Written by Matthew Busekroos | Produced by Andrew Zucosky
Originally from Taiwan, PhD student Yung-Sung Chuang moved to the United States to embark on his studies at MIT CSAIL. Prior to MIT, Chuang completed his undergraduate degree at National Taiwan University. According to Chuang, MIT has world-class research groups, many of which he had already been following while in Taiwan. Chuang said the opportunities here are incomparable to what he had access to back in Taiwan, which is why he chose to come to the U.S. and pursue his PhD degree at MIT.
Chuang now works alongside Professor Jim Glass in the lab’s Spoken Language Systems Group.
“[Professor Glass] is a brilliant advisor,” Chuang said. “He is always supportive of my research ideas and projects, quickly grasping the challenges I face and offering valuable insights. [Prof.
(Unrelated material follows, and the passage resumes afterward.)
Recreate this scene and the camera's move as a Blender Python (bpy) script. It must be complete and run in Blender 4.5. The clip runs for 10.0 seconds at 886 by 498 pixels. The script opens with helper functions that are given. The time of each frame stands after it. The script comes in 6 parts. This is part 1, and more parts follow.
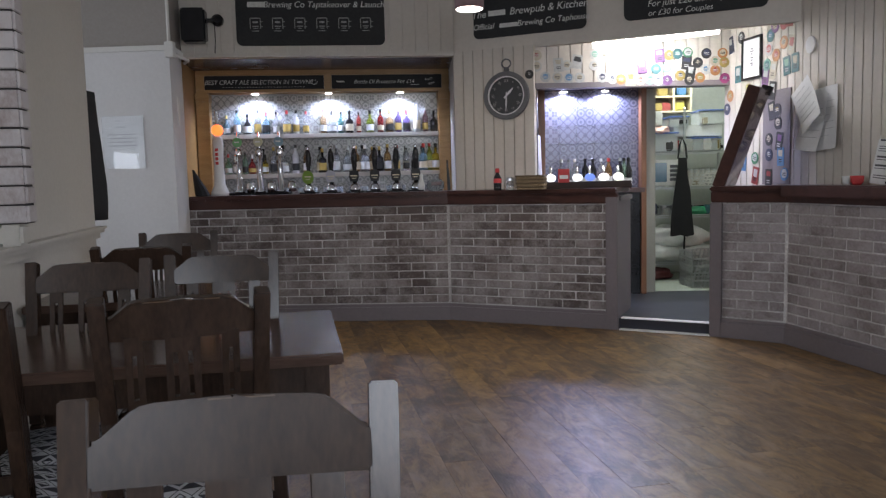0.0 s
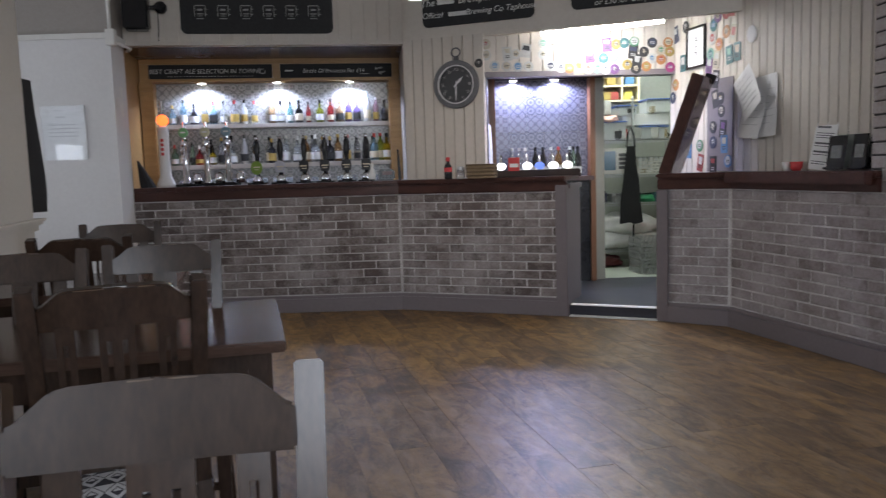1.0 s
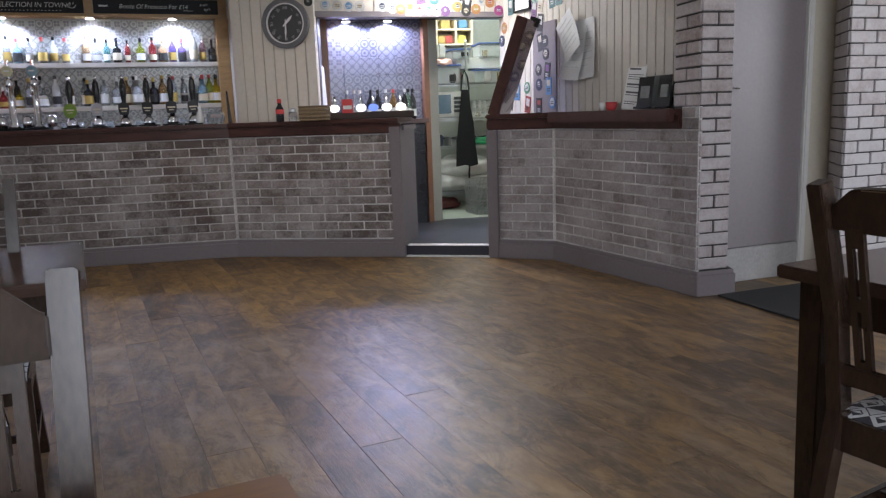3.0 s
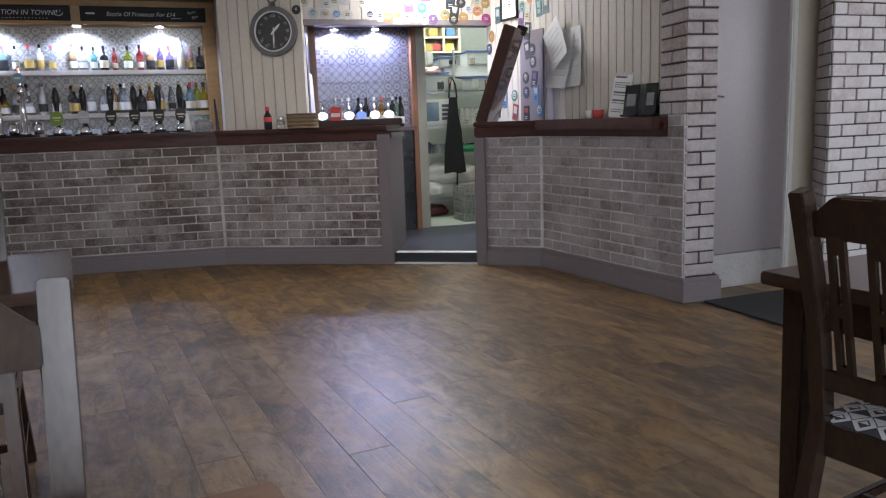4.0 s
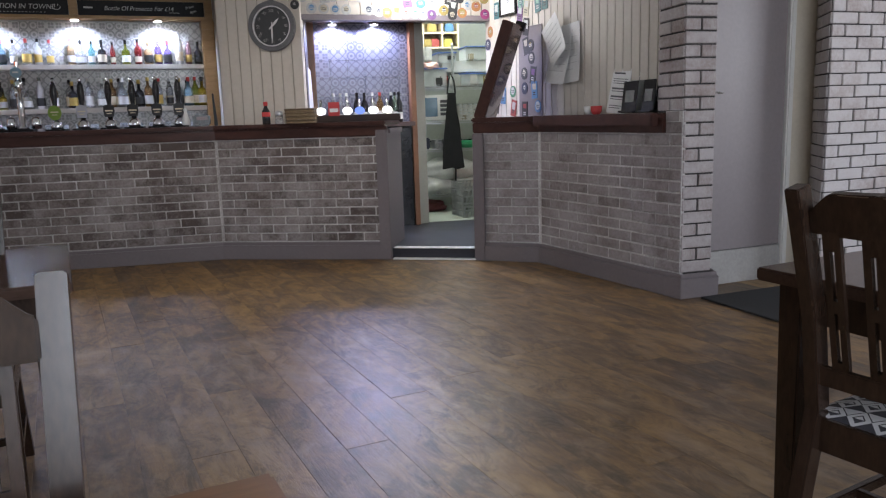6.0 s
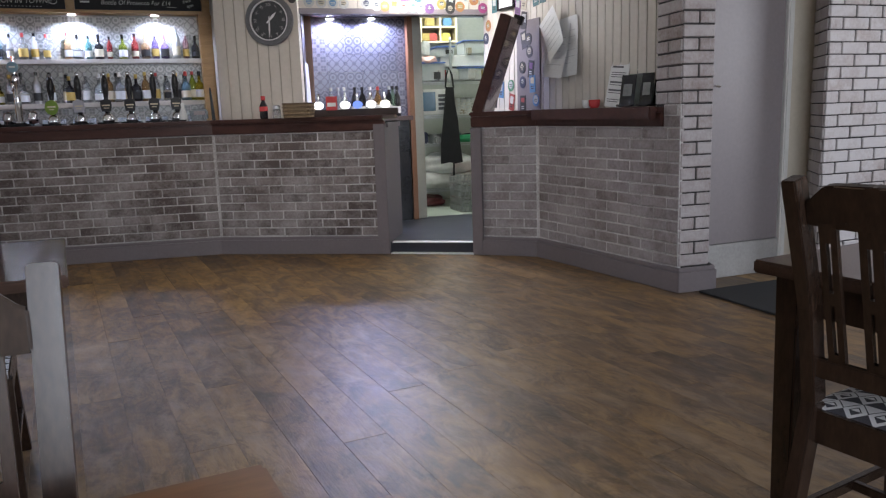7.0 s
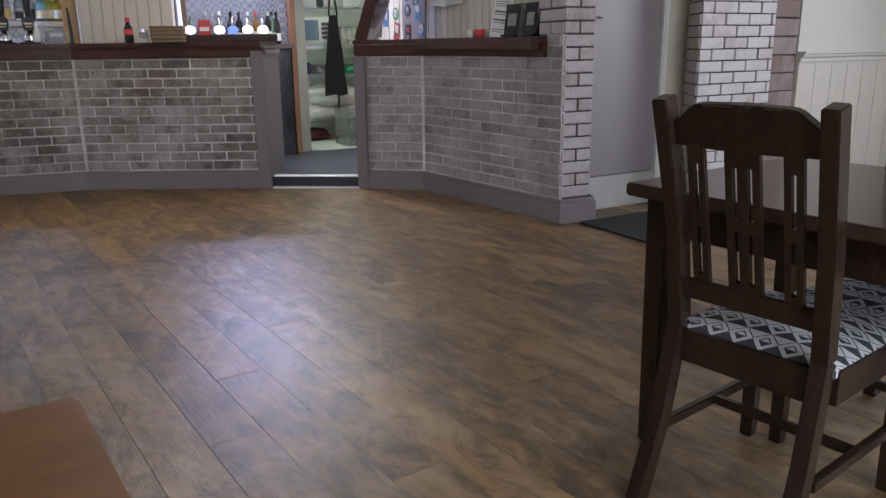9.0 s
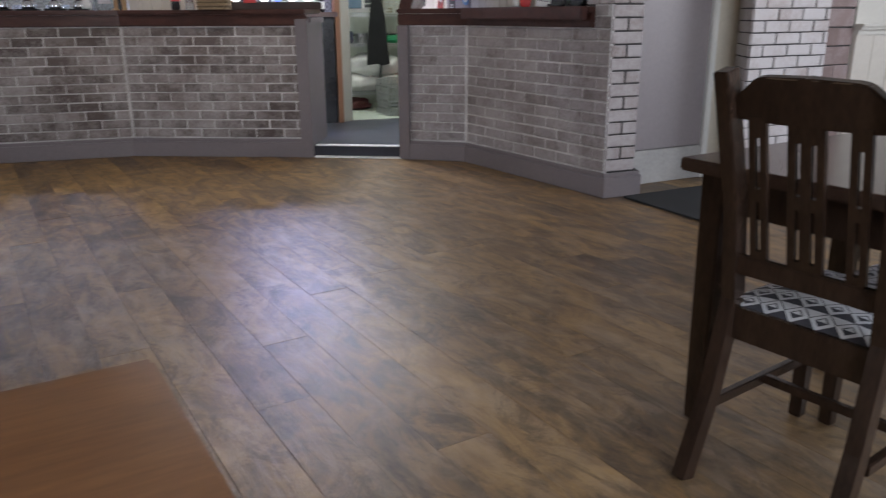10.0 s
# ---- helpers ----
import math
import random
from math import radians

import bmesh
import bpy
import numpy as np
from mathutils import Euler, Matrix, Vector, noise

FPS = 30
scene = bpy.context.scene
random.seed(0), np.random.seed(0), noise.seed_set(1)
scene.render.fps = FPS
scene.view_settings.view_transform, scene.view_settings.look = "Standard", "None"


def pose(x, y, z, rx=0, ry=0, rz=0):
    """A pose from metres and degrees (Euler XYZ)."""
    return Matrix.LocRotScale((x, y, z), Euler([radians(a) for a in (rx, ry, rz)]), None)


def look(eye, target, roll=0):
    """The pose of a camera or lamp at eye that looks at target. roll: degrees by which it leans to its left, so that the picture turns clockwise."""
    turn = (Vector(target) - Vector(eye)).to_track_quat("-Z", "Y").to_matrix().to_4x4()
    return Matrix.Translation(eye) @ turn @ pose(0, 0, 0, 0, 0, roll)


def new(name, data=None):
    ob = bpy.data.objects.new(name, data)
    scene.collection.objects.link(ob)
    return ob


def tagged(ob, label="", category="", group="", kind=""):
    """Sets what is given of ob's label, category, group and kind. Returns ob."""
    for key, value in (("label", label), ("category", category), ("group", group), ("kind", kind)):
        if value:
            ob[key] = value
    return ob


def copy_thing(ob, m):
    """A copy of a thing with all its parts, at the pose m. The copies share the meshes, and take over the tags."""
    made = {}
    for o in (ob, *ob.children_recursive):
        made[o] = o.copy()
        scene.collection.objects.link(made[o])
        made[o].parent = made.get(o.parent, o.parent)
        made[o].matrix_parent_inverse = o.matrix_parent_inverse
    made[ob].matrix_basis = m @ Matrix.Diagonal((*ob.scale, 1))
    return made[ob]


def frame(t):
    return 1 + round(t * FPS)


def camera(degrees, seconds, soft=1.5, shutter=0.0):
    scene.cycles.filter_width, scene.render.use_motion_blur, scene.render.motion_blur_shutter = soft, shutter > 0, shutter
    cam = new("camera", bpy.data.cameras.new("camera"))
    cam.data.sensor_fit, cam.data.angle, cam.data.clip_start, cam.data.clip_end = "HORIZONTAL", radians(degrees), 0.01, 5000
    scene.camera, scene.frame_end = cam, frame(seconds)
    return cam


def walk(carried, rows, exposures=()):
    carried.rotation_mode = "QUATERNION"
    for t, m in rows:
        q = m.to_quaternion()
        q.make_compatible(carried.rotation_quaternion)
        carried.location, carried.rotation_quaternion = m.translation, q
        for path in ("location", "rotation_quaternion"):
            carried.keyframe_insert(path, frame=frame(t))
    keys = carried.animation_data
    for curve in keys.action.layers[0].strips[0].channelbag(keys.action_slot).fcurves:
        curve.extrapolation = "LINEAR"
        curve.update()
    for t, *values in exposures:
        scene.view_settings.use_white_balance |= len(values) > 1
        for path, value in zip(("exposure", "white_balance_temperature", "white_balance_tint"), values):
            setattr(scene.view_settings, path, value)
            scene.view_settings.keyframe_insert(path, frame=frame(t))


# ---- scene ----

Glass] understands the importance and value of my research, trusts my decisions, and gives me a lot of freedom to pursue the directions I’m passionate about. He doesn’t interfere too much with my ideas, allowing me the space to think and explore independently.”
Chuang’s research focuses on NLP, specifically the factuality of large language models (LLMs). According to Chuang, these AI models, like the ones behind ChatGPT, have shown remarkable capabilities in assisting with everyday tasks. However, their tendency to hallucinate false information is a significant barrier to deploying them in high-risk situations, such as clinical or legal settings.
“I’m deeply curious about improving the factuality of LLMs by exploring their internal mechanisms,” Chuang said. “In a previous project, DoLa, we studied how LLMs store facts within the parameters of their transformer layers. We discovered that the early layers encode lower-level information like grammar, while the later layers store more factual or real-world knowledge. By enhancing the impact of these later layers through contrastive decoding, we improved the factuality of LLMs by 12-17% without needing to fine-tune the model.”
Chuang added that more recently, in the Lookback Lens project, the group aimed to understand why LLMs sometimes ignore context information and produce unsupported responses.
“We hypothesize that these ‘contextual hallucinations’ are closely tied to the attention mechanism within the transformer architecture,” he said. “To address this, we developed Lookback Lens, a lightweight classifier that detects and mitigates hallucinated outputs by analyzing the ratio of attention weights on context versus newly generated tokens. Lookback Lens successfully identifies hallucinations and reduces them by 9.6% in document summarization tasks, giving us better insights into the origins of these errors and how to mitigate them.”
Chuang said the ultimate goal of his research is to reduce or even eliminate hallucinations in LLM-generated text, which would greatly enhance the deployment of these models in real-world applications.
“Currently, AI models’ tendency to make mistakes and hallucinate limits their use in critical decision-making,” he said. “By minimizing these hallucinations, we can increase the trustworthiness and reliability of AI systems, enabling broader applications in vital areas like healthcare, legal advice, and education.”
Chuang added that curiosity is the main force behind his research.
“The concept of a general-purpose AI system is fascinating, yet the internal mechanisms that make it work are still not fully understood,” Chuang said. “This curiosity drives me to uncover the hidden processes that power AI systems.”
Upon finishing his work at CSAIL, Chuang said he plans to continue researching LLMs, ideally staying within research institutions, whether in academia or industry. He said his goal is to contribute to the development of LLMs, particularly in enhancing their accuracy and reliability.